Gibt es Zufälle? Vielleicht nicht. Auf jeden Fall gibt es immer wieder Fotografinnen und Fotografen zu entdecken, die großes Potenzial haben, aber (noch) wenig bekannt sind. Ursula Müllers Webseite fand ich zufällig bei der Vorbereitung auf einen Vortrag, den ich am 19. April in Zürich hielt. Ihre Fotoarbeit „Was bleibt?“ berührt mich sehr. Endlich einmal keine „Position“, die vertreten wird, sondern eine gefühlvolle Auseinandersetzung mit dem Leben einer Frau über Achtzig, mit dem, was von ihr zu sehen bleibt, wenn sie gegangen ist.

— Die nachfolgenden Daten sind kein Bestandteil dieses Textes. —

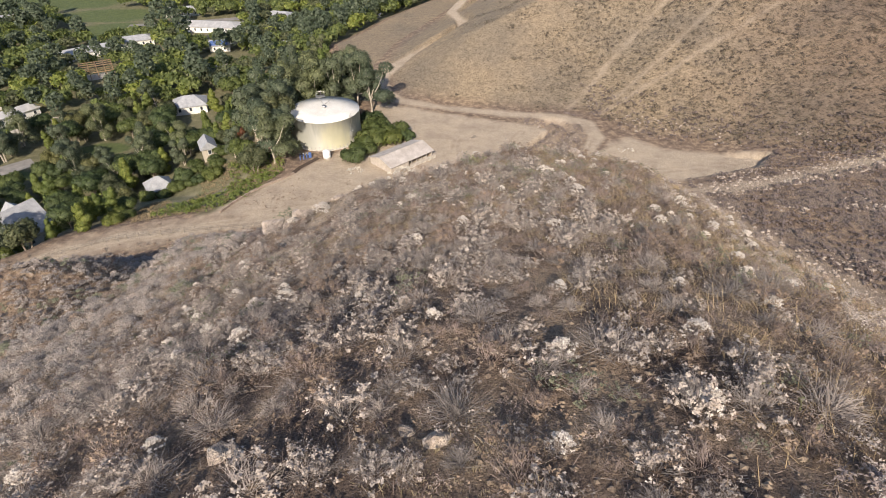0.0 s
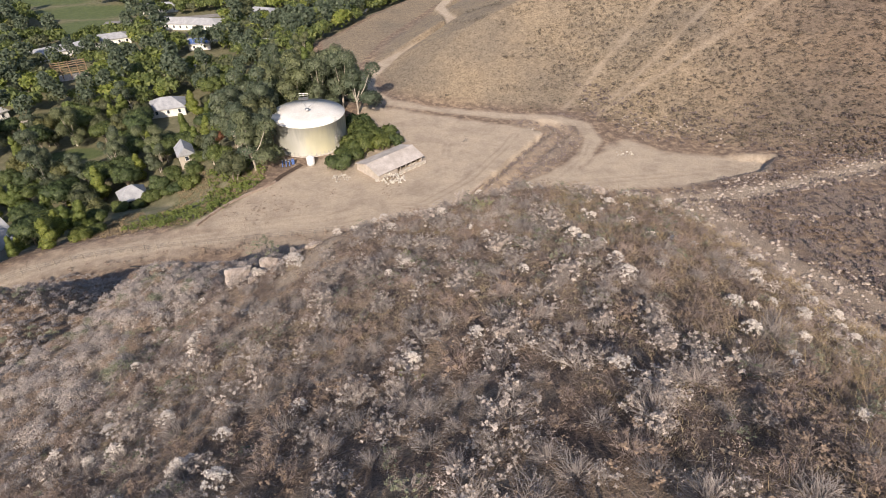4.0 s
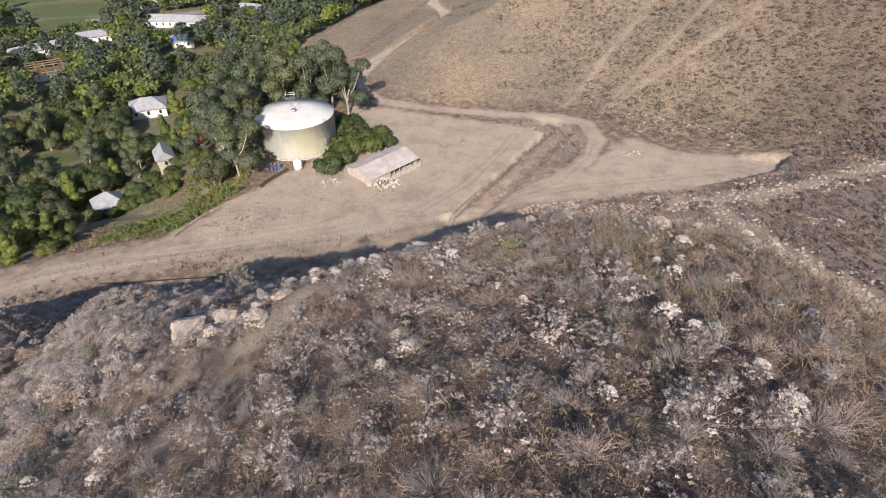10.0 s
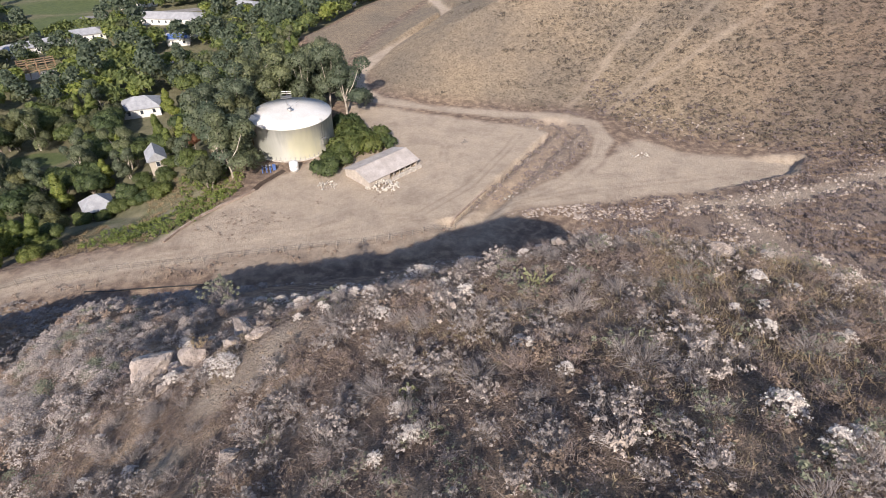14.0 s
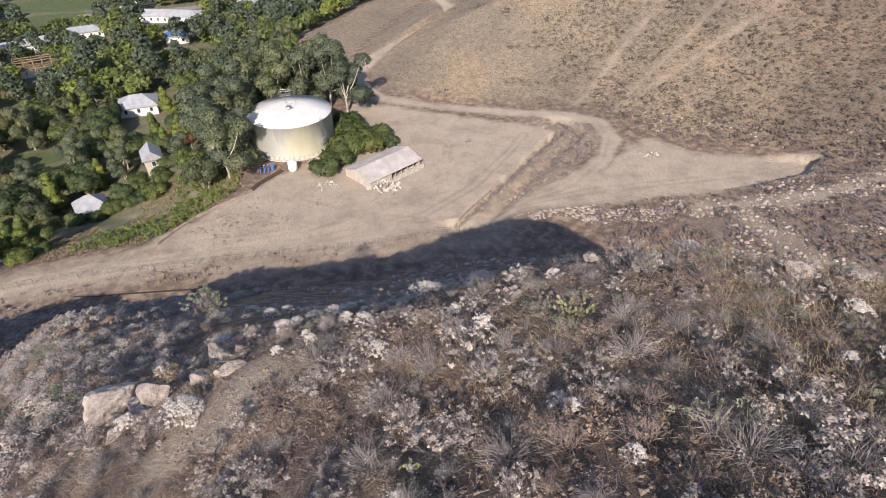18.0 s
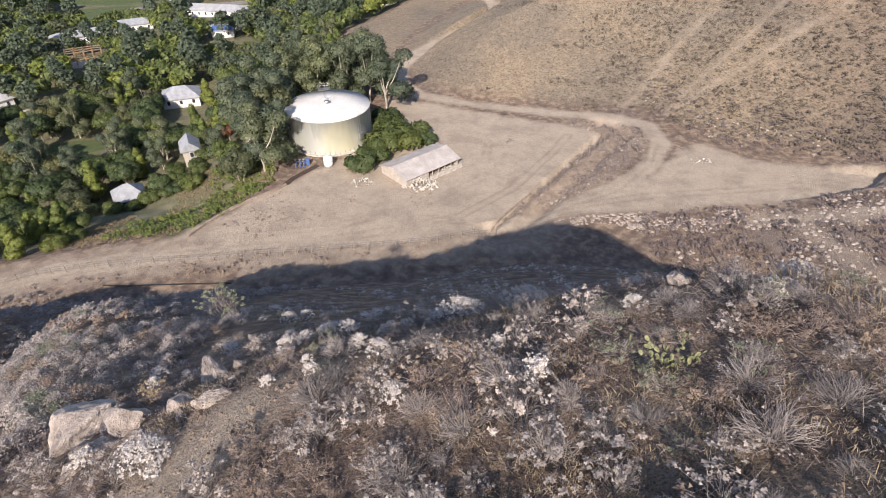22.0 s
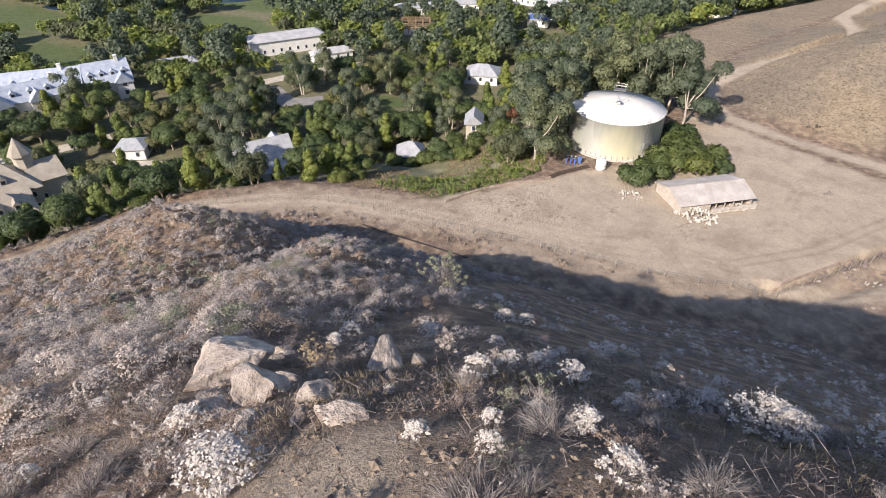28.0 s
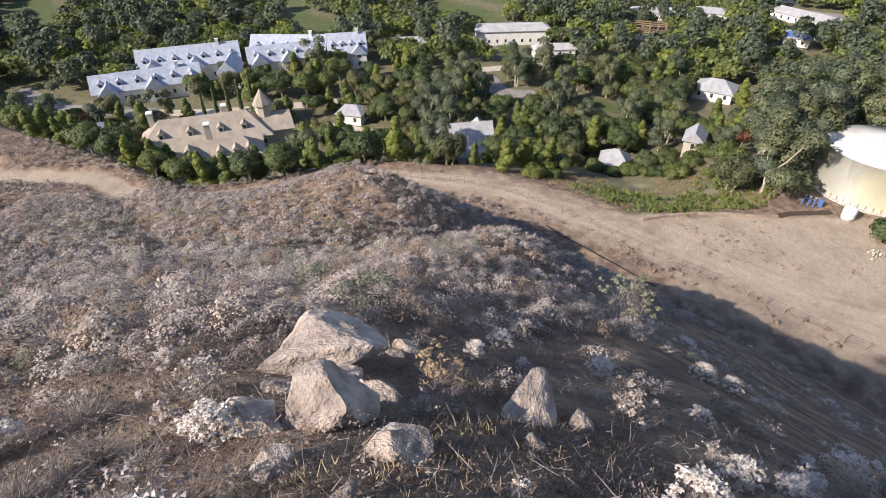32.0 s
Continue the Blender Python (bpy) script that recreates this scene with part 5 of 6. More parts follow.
def twiglets(seed, n, wide, tall, length, w):
    """Fine forked ends filling the outer half of a rounded bush about 1 m across."""
    rs = np.random.RandomState(seed)
    lobes = 9
    la, ll = rs.rand(lobes) * 6.283, 0.15 + 0.85 * rs.rand(lobes)
    pick = rs.randint(0, lobes, n)
    az, lift = la[pick] + rs.normal(size=n) * 0.5, np.clip(ll[pick] + 0.28 * rs.normal(size=n), 0.02, 1)
    out = np.stack([0.5 * wide * np.sqrt(1 - 0.97 * lift**2) * np.cos(az), 0.5 * wide * np.sqrt(1 - 0.97 * lift**2) * np.sin(az), tall * lift], 1)
    b = out * (0.62 + 0.42 * rs.rand(n, 1))
    a = b - out / (np.linalg.norm(out, axis=1, keepdims=True) + 1e-9) * length * (0.5 + rs.rand(n, 1)) + rs.normal(size=(n, 3)) * 0.05
    a[:, 2] = np.maximum(a[:, 2], -0.03)
    return blades(a, b, w, rs)


def join(*sets):
    vs, fs, k = [], [], 0
    for v, f in sets:
        vs.append(v)
        fs.append(f + k)
        k += len(v)
    return np.concatenate(vs), np.concatenate(fs)


def shrub_shape(seed, stems, heads, spread=1.0, tall=0.62, head_size=0.035, per_head=8, fine=1.0):
    """A dry shrub about 1 m across: thin forked twigs from one foot, and a lumpy dome of small head clusters."""
    rs = np.random.RandomState(seed)
    az, lift = rs.rand(stems) * 6.283, rs.rand(stems) ** 0.7
    wide = 0.5 * spread * np.sqrt(1 - 0.97 * lift**2)
    tips = np.stack([wide * np.cos(az), wide * np.sin(az), tall * (0.22 + 0.78 * lift)], 1) * (0.78 + 0.34 * rs.rand(stems, 1))
    foot = np.zeros((stems, 3)) + rs.normal(size=(stems, 3)) * 0.025
    foot[:, 2] = -0.05
    mid = foot + (tips - foot) * 0.5 + rs.normal(size=(stems, 3)) * 0.05 + np.array([0, 0, 0.03])
    side = mid + (tips - mid) * 0.9 + rs.normal(size=(stems, 3)) * 0.11
    side2 = tips + rs.normal(size=(stems, 3)) * 0.08 + np.array([0, 0, 0.04])
    k = fine
    twigs = join(prism_lines(foot, mid, 0.006 * k, 0.005 * k), prism_lines(mid, tips, 0.005 * k, 0.002 * k), prism_lines(mid, side, 0.004 * k, 0.0016 * k), prism_lines(mid * 0.35 + tips * 0.65, side2, 0.0035 * k, 0.0016 * k))
    if not heads:
        return twigs, None
    ends = np.concatenate([tips, side, side2])
    groups = max(1, heads // per_head)
    ends = ends[rs.randint(0, len(ends), groups)]
    c = np.repeat(ends, per_head, 0) + rs.normal(size=(groups * per_head, 3)) * np.array([0.026, 0.026, 0.017]) * spread
    nrm = 0.7 * rs.normal(size=c.shape) + np.array([0, 0, 1.0]) + ends.repeat(per_head, 0) * 1.5
    return twigs, leaves_at(c, nrm, head_size * (0.6 + 0.7 * rs.rand(len(c))), rs)


def dome(seed, count, size, tall=0.55, aspect=1.0):
    """The outer shape alone of a rounded shrub about 1 m across, in lumps of small clusters."""
    rs = np.random.RandomState(seed)
    lumps = max(5, count // 7)
    az, lift = rs.rand(lumps) * 6.283, np.sin(1.5708 * rs.rand(lumps) ** 0.8)
    wide = 0.48 * np.sqrt(1 - 0.995 * lift**2) * (0.7 + 0.4 * rs.rand(lumps))
    at = np.stack([wide * np.cos(az), wide * np.sin(az), tall * (0.1 + 0.85 * lift)], 1)
    at = at[np.arange(count) % lumps]
    c = at + rs.normal(size=at.shape) * np.array([0.07, 0.07, 0.045])
    nrm = at * 2 + np.array([0, 0, 0.7]) + 0.45 * rs.normal(size=at.shape)
    return leaves_at(c, nrm, size * (0.6 + 0.7 * rs.rand(count)), rs, aspect)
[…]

Hertha Ochsner-Schriebl heißt die Protagonistin der fotografischen Erkundung. Sie kam nach Kriegsende aus Österreich in die Ostschweiz. In den vergangenen 45 Jahren lebte sie in Speicher AR, war die Inhaberin eines Haushalts- und Eisenwarengeschäftes, bis kurz vor ihrem Tod mit 81 Jahren. „Hertha Ochsner-Schriebl habe ich nicht gekannt“, sagt Ursula Müller. In Zürich hatte ich die Freude, die Fotografin zu treffen und die komplette Serie ansehen zu können. „Sie war die Mutter einer ehemaligen Nachbarin.“ Diese Nachbarin gab ihr den Auftrag, die Einrichtung der mütterlichen Wohnung zu fotografieren, als die Mutter ins Heim musste. Ursula Müller versprach, nichts anzurühren. Erst, nachdem Hertha Ochsner verstorben war, entstand die eigentliche Serie, bei der zum Fotografieren einzelne Gegenstände aus der Umgebung gelöst und auf vorhandenen Freiflächen arrangiert wurden. „So lernte ich Hertha Ochsner doch noch kennen“, sagt die Fotografin. „Durch ihr Haus nämlich, die Räume, die sie bewohnte, die Dinge, die sie benutzte, die Kleider, die sie trug. Und die Spuren, die sie hinterliess in ihrem Tun.“
Überzeugend ist die Bildästhetik, mit der sie ihre Empfindungen und Lebenserfahrung ins fotografische Bild einfließen lässt. Vor allem erstaunlich ist die Intimität, die aus den Arbeiten strahlt. Speziell, wenn man der zarten Ursula Müller zu einem herrlich langen Gespräch über Fotografie und das Leben gegenüber gesessen hat, weiß man, wie sehr diese Fotos mit ihr identisch sind. Reto Camenisch, der mit ihrer Ausstellung die MAZ Galerie in Luzern eröffnete, spricht „vom sorgfältigen Umgang und Blick einer Fotografin, die ihr eigenes Wesen unaufdringlich und zurückhalend in die Bilder einzubringen vermag.“
Sie möge nun nicht auf das Alter und das, was von einem Leben bleibt, festgelegt werden, wünscht man ihr. Aber ach, sagt sie dann, sie interessiere sich wirklich für Menschen jeden Alters und die Abdrücke, die ein Leben in der Realität hinterlässt. Und so stellt sich das schöne Gefühl ein, dass hier eine Frau, Mutter von zwei Kindern, zu sich und dem, was sie der Welt mitzuteilen und zu geben hat, fand. Nicht einfach so, natürlich, sondern nach einer Ausbildung, die sie 2003 begann. Seit 2005 arbeitet sie als freie Fotografin. Ursula Müller lebt in der Nähe von Zürich. Ihre Ausstellung in der MAZ Galerie, Murbacherstr. 3, 6003 Luzern, ist noch bis zum 5. Juli 2012 zu sehen.